>> start

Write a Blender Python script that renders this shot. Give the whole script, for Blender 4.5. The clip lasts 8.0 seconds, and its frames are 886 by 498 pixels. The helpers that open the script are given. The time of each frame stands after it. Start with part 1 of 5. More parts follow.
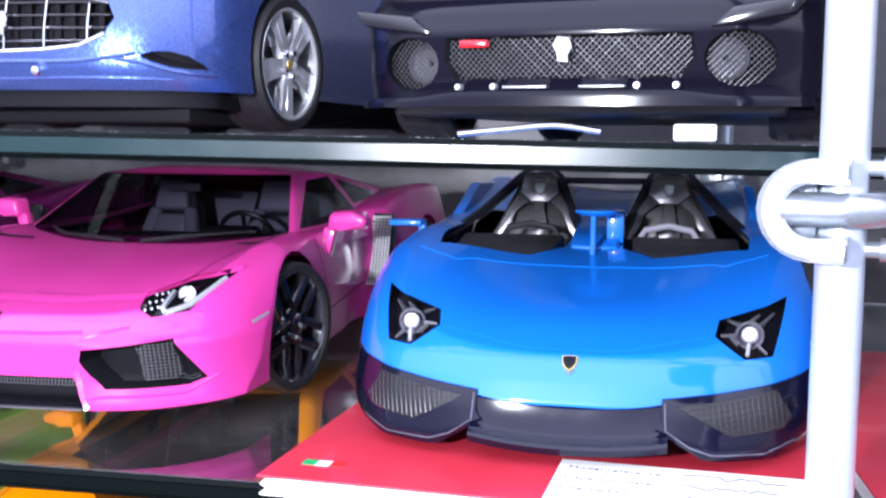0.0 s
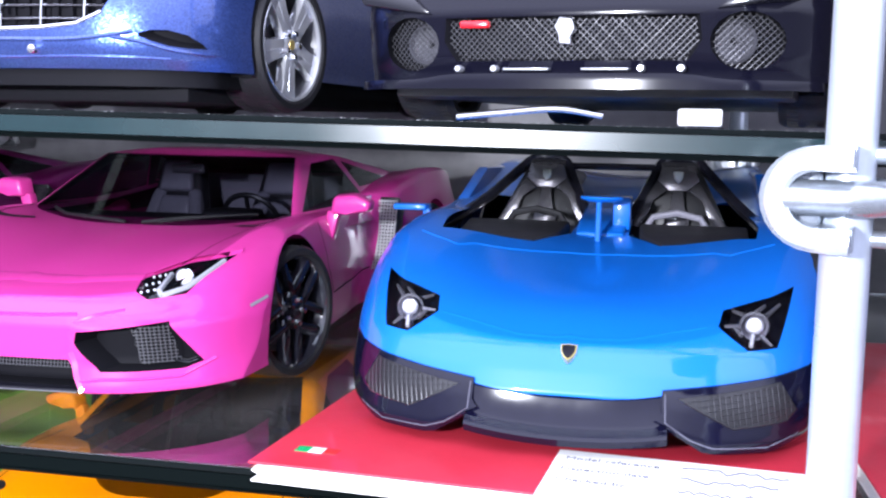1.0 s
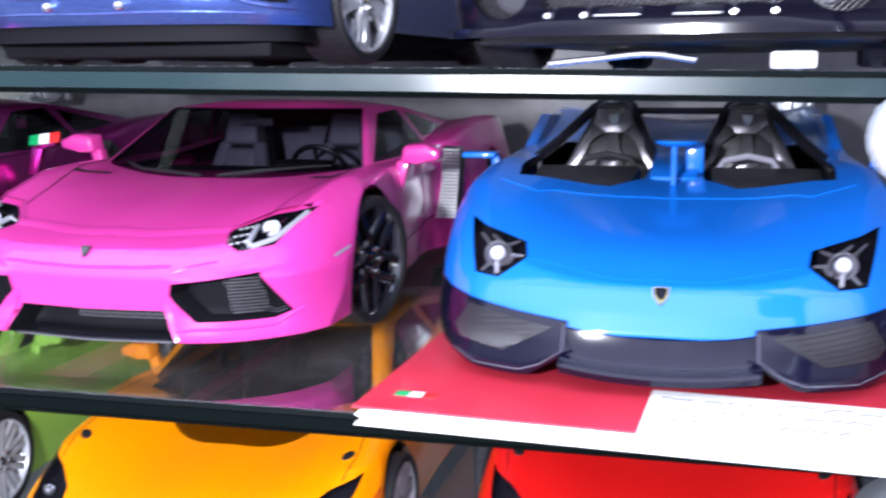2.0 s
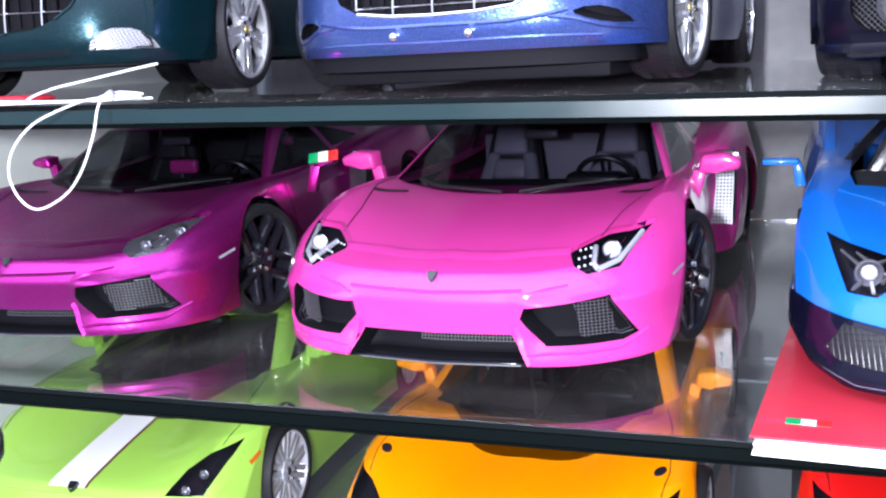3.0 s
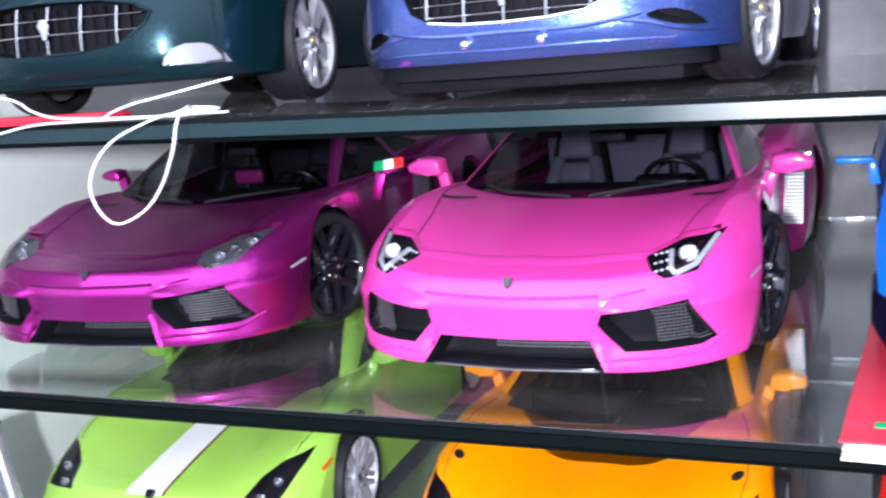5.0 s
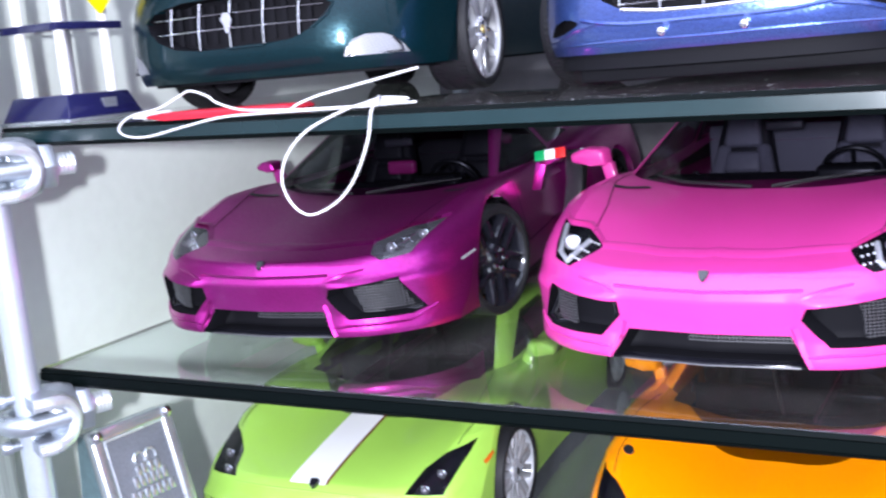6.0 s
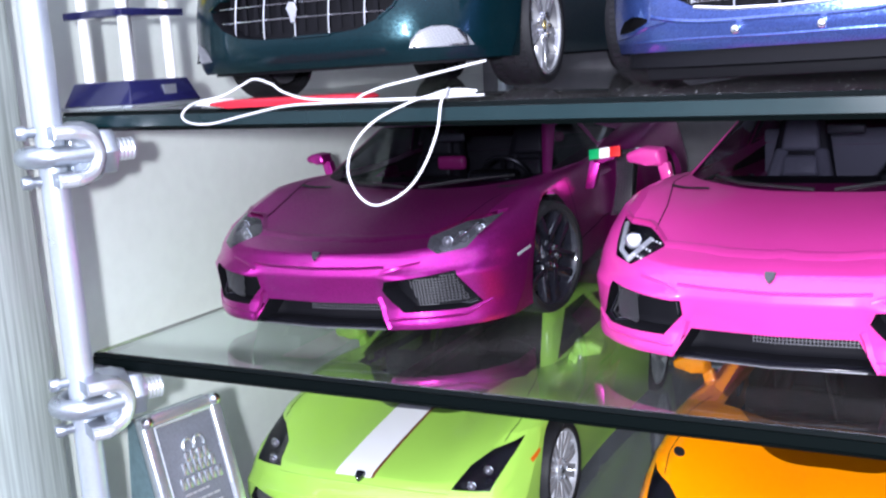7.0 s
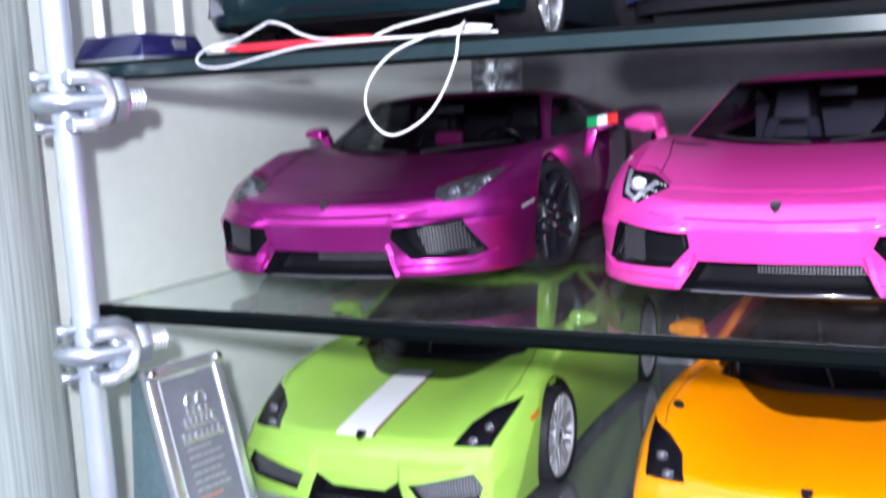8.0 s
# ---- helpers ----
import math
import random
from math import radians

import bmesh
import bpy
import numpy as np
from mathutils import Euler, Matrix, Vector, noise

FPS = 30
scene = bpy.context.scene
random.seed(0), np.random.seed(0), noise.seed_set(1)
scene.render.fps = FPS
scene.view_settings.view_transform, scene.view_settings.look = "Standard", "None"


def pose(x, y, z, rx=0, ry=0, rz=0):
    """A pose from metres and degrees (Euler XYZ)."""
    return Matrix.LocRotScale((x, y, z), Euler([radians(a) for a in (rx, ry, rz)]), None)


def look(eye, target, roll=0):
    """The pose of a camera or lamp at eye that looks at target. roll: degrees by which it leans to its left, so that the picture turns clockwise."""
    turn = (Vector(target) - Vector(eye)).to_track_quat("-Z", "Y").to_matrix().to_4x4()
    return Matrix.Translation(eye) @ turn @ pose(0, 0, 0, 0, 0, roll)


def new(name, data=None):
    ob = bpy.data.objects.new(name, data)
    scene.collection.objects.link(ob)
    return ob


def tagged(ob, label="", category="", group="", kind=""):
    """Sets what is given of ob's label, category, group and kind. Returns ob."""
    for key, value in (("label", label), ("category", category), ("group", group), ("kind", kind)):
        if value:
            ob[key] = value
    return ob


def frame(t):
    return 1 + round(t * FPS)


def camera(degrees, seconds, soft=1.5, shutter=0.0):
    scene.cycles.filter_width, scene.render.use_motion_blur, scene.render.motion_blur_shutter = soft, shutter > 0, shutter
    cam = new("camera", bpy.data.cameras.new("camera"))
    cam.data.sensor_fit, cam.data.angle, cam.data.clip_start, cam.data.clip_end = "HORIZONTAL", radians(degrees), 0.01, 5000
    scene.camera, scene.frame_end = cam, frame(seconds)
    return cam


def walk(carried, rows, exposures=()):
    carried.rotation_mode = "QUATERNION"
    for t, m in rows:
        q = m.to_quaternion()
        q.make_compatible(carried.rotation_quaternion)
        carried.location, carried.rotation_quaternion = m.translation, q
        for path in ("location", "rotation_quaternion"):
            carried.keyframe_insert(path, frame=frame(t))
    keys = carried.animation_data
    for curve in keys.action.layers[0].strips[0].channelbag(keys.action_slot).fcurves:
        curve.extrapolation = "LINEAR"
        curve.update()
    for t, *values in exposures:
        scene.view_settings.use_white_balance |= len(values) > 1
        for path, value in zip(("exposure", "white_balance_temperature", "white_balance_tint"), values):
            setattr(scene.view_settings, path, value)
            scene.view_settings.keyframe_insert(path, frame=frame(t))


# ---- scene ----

>> end

Reproduce exactly, and only, the lines from the one that contains "import bmesh" down to the one that contains "return Matrix.LocRotScale((x, y, z), Euler([radians(a)", both ends included.

import bmesh
import bpy
import numpy as np
from mathutils import Euler, Matrix, Vector, noise

FPS = 30
scene = bpy.context.scene
random.seed(0), np.random.seed(0), noise.seed_set(1)
scene.render.fps = FPS
scene.view_settings.view_transform, scene.view_settings.look = "Standard", "None"


def pose(x, y, z, rx=0, ry=0, rz=0):
    """A pose from metres and degrees (Euler XYZ)."""
    return Matrix.LocRotScale((x, y, z), Euler([radians(a) for a in (rx, ry, rz)]), None)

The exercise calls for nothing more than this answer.